La courbe s'est désormais inversée. Turin s'époumone désormais pour le «Duc» et tous les espoirs sont permis pour Adrien Rabiot. Plus fluide dans ses mouvements, plus sûr dans ses choix, l'international français a retroussé les manches. Tacchinardi, malgré les doutes, voit en lui le joueur le plus à même de pouvoir faire des différences. «Aujourd'hui, il est sans conteste l'homme le plus en forme de ce milieu de terrain. Les milieux de la Juve sont tous très fatigués et usés. La Coupe d'Europe, c'est une belle opportunité de montrer qu'il est un champion, s'enthousiasme l'homme qui fait partie des cinquante plus grandes légendes du club. J'ai l'impression qu'il s'est bougé là. Il a le cuir dur après toutes les critiques qu'il a pris. C'est maintenant à lui de prendre les choses en main. Il doit porter cette équipe. S'il continue sur sa lancée, en montrant du caractère, du charisme et en insufflant du combat, je serai le plus heureux même si je ne l'ai pas épargné.

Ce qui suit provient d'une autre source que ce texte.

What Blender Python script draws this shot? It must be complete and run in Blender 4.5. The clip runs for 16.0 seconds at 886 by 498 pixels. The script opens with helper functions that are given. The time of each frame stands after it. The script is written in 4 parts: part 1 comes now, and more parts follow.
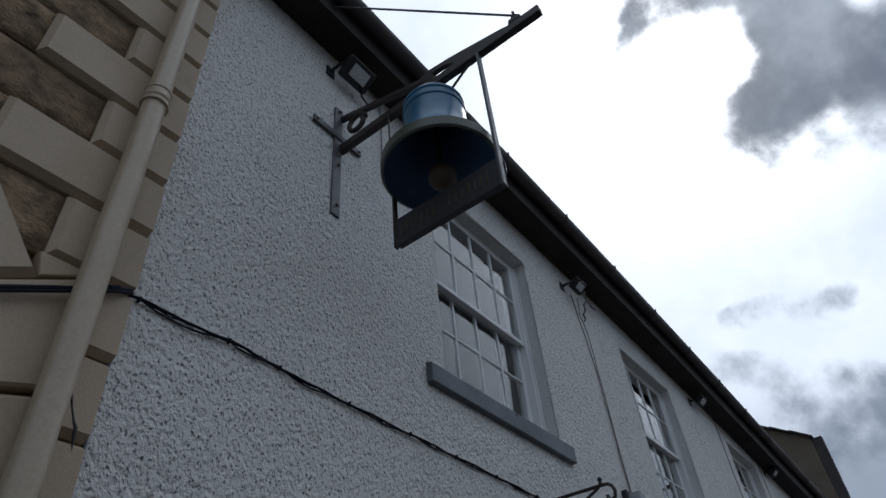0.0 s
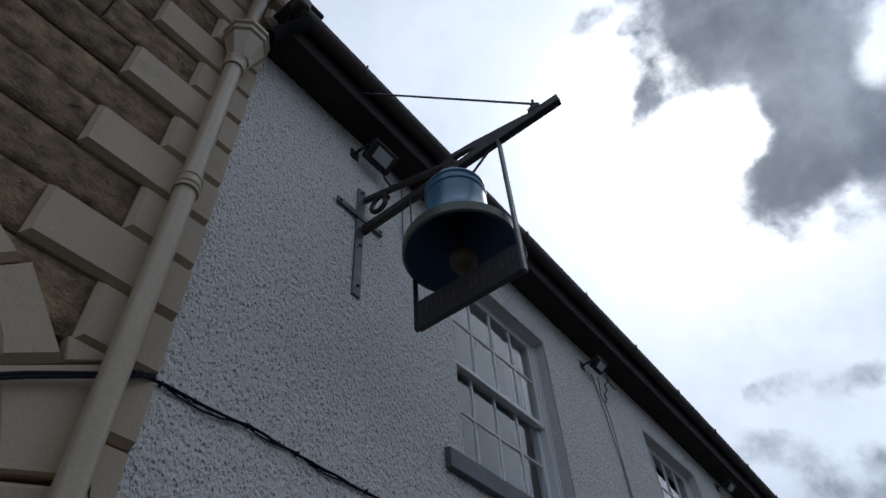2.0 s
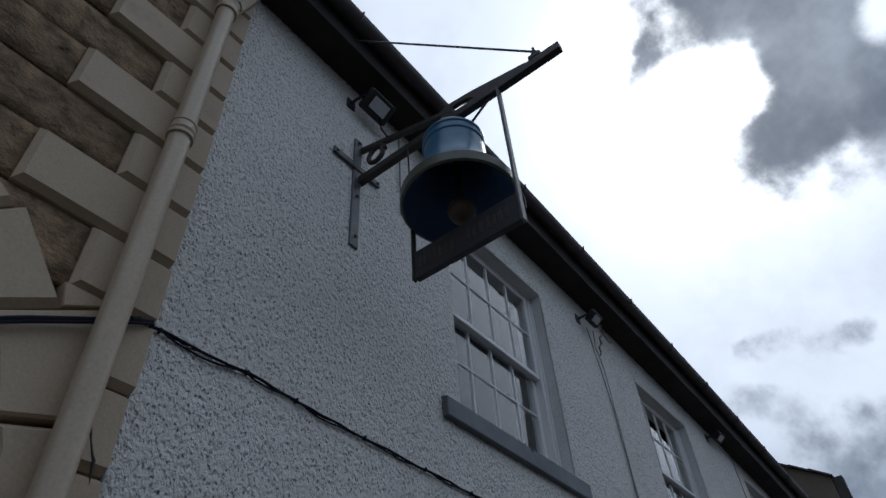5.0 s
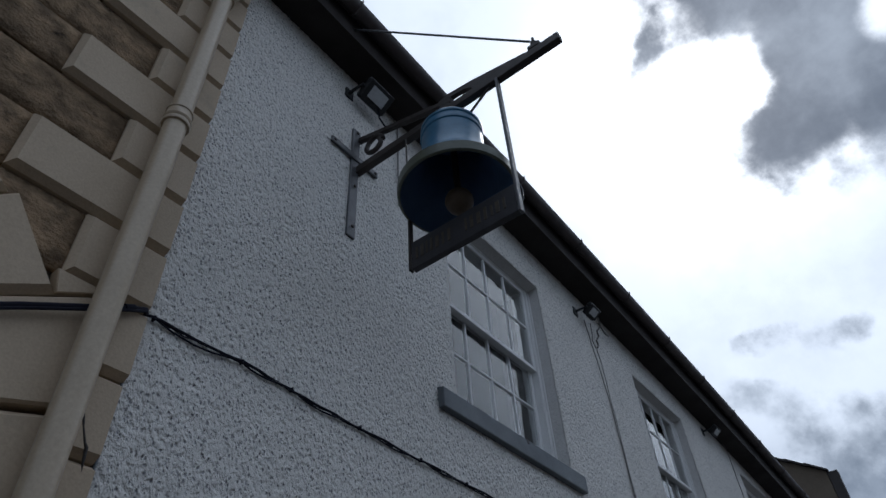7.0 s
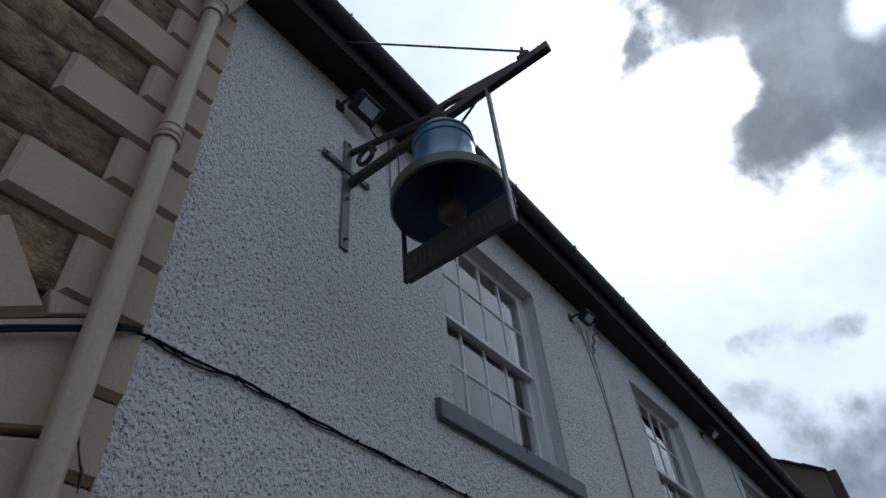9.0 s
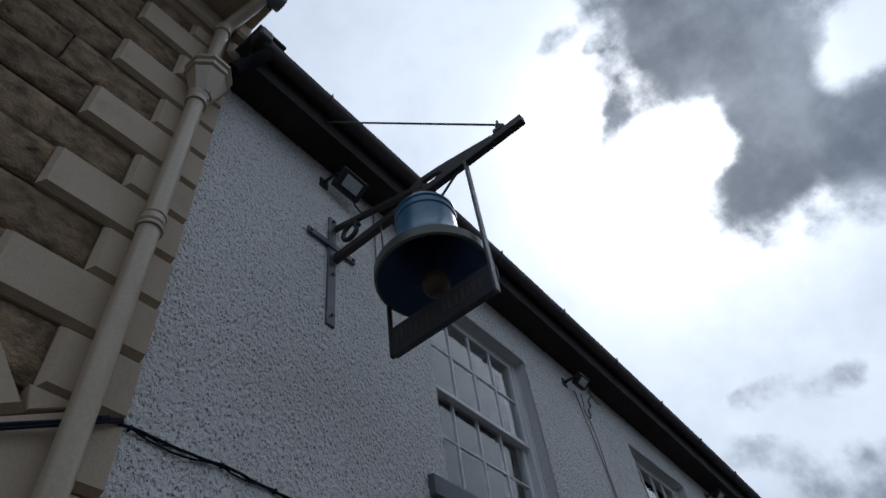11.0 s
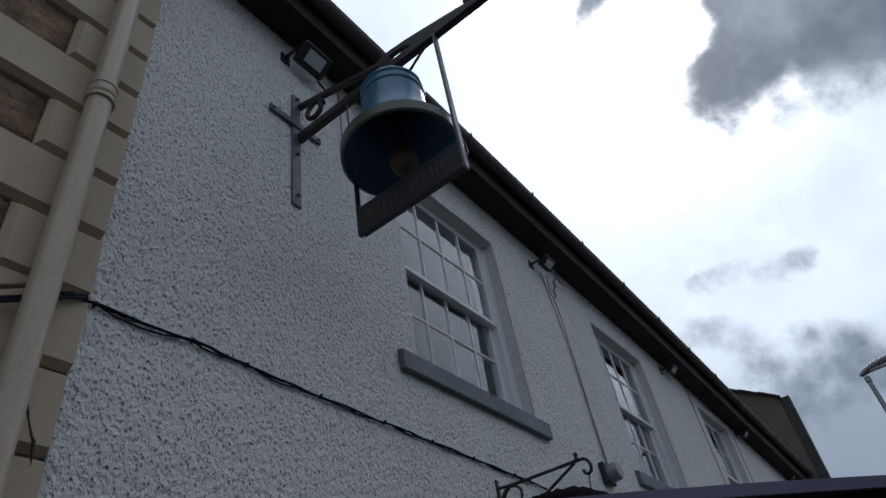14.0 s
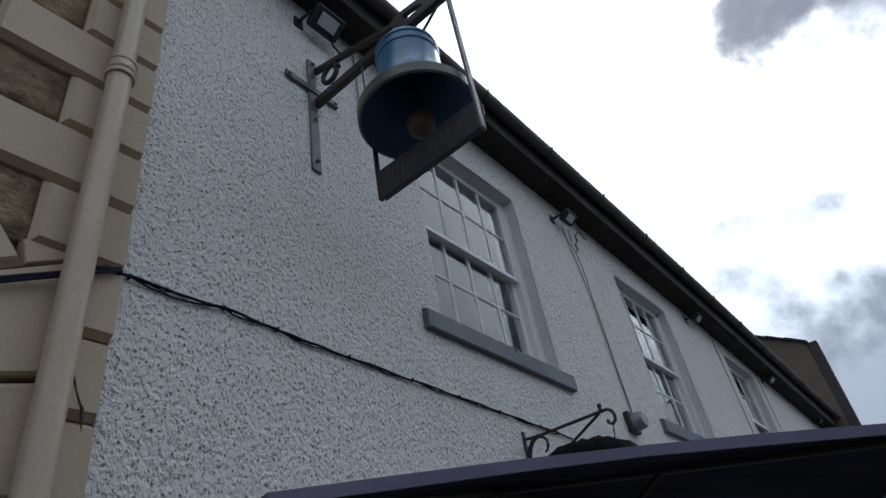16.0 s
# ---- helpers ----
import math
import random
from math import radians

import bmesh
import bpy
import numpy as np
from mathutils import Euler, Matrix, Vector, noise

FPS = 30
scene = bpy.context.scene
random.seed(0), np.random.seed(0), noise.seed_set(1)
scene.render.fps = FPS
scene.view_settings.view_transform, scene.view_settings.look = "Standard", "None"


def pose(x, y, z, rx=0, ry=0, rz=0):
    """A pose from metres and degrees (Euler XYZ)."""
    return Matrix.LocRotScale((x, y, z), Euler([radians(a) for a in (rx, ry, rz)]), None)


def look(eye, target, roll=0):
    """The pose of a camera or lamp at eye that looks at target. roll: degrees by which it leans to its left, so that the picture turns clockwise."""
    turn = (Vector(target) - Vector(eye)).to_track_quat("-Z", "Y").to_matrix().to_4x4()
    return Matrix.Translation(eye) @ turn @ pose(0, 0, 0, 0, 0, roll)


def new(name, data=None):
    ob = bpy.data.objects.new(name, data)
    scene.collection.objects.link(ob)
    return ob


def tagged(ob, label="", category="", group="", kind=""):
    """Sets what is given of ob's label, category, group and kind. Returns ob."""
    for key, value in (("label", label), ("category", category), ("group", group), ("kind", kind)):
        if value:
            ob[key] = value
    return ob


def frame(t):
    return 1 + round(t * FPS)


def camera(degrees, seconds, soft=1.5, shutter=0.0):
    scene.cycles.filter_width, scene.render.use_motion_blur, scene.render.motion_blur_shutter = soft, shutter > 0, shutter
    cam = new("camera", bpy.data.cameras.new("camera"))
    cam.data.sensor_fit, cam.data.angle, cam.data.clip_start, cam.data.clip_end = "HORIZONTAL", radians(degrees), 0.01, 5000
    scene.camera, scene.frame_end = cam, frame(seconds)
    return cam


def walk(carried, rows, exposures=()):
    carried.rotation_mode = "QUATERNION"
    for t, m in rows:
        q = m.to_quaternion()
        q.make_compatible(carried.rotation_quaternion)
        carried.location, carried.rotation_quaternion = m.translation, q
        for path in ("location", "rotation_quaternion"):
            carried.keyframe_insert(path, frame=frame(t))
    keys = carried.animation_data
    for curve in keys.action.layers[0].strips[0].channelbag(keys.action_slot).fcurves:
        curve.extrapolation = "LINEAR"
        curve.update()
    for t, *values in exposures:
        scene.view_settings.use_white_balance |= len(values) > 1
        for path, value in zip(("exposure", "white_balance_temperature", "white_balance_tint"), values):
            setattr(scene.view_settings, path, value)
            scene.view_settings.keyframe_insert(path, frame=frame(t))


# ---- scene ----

Maintenant, quel Rabiot va-t-on voir ? Celui du début de saison ou celui du restart ?» À Adrien Rabiot de relever le défi de porter cette Juventus fatiguée et en mal de transition dans le jeu. Le rôle est primordial. Entre un Pjanic, formidable distributeur mais peu amène à porter le cuir vers l'avant, un Bentancur très discret ou un Matuidi usé en cette fin de saison, la qualité balle au pied de Rabiot et sa capacité à se projeter vers l'avant en cassant les lignes adverses en font un atout maître dans l'entrejeu bianconero. La Juve attend la Coupe aux grandes oreilles depuis 1996. C'est peut-être l'heure pour Rabiot de basculer enfin dans la catégorie des fuoriclasse.